Your link doesn't work... And I pull sumo.  It is not easier than pulling conventional.  I can pull both ways with pretty much equal results.  If you're pulling with your quads when pulling sumo then you don't know what you're doing.


----------



## dj920 (Feb 18, 2013)

Dtownry said:


> I thought this was interesting:  primallifter.com/comparing-sumo-and-conventional-deadlifts/



This.  I have a long torso / short arms (~7:6 ratio) and switching to primarily sumo turned DL from pretty great to my absolute favorite lift.
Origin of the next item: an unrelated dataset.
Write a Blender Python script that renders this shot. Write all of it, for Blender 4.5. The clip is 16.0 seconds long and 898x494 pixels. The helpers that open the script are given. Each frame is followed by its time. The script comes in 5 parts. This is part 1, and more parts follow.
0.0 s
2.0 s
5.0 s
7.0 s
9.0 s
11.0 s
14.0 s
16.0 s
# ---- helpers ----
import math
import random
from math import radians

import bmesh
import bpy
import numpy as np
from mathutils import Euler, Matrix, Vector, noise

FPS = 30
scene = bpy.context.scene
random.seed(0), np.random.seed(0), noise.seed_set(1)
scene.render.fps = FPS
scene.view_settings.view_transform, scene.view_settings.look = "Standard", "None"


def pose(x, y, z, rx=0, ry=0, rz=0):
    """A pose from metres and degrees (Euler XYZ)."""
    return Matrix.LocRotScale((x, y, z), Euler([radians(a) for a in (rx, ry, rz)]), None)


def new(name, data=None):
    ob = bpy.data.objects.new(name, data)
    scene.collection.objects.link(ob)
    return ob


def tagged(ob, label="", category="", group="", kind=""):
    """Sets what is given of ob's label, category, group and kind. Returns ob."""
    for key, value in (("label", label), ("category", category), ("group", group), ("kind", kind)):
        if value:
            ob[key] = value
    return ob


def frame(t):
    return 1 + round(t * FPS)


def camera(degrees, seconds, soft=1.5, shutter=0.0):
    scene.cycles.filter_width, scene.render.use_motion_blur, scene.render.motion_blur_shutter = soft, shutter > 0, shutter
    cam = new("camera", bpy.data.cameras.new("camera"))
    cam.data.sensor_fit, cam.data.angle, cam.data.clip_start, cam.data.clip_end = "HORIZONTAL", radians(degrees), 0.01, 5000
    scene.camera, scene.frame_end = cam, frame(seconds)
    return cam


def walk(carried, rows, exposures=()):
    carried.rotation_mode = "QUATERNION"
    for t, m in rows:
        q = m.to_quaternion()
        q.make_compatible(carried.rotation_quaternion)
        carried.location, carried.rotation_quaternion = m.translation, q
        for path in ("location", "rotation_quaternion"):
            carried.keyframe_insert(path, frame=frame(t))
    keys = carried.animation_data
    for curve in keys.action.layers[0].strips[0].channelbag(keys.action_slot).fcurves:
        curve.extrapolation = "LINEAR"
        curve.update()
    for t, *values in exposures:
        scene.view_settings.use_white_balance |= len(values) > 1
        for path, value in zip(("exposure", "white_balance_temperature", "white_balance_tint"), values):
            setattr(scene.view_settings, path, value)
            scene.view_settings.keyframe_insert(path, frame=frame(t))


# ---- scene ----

I still pull conventional a couple times / month to keep up form and for posterior chain training, but the impact on heavy back squats the same / next day is usually significant --- almost never a problem with sumo.

(That being said, I find it more awkward to do sumo partial deadlifts (rack/pin).  Back when I was doing conventional-only, swapping in some speed work with conventional rack pulls helped with some lockout problems I was having.  Not sure if it's the shorter bar-path or what, but I can never get partial sumo to feel quite right.)


----------



## Dtownry (Feb 19, 2013)

PillarofBalance said:


> Your link doesn't work... And I pull sumo.  It is not easier than pulling conventional.  I can pull both ways with pretty much equal results.  If you're pulling with your quads when pulling sumo then you don't know what you're doing.



Yea I'm a FNG so it won't let me post links. I just pasted the URL in.   

So you pull Sumo eh?  Do you wear gloves too? :-0


----------



## PillarofBalance (Feb 19, 2013)

Dtownry said:


> Yea I'm a FNG so it won't let me post links. I just pasted the URL in.
> 
> So you pull Sumo eh?  Do you wear gloves too? :-0



You mouthy mother fucker!!! You're gonna fit in great here!


----------



## Dtownry (Feb 19, 2013)

HA!  Yea well what can you do? Who knows, we might even end up being friends you grumpy SOB.


----------



## heavydeads83 (Feb 19, 2013)

sumo is harder in my opinion that's why i've always pulled conventional. when i pull sumo i always feel like i get bent too far out over the bar.  working on it though.


----------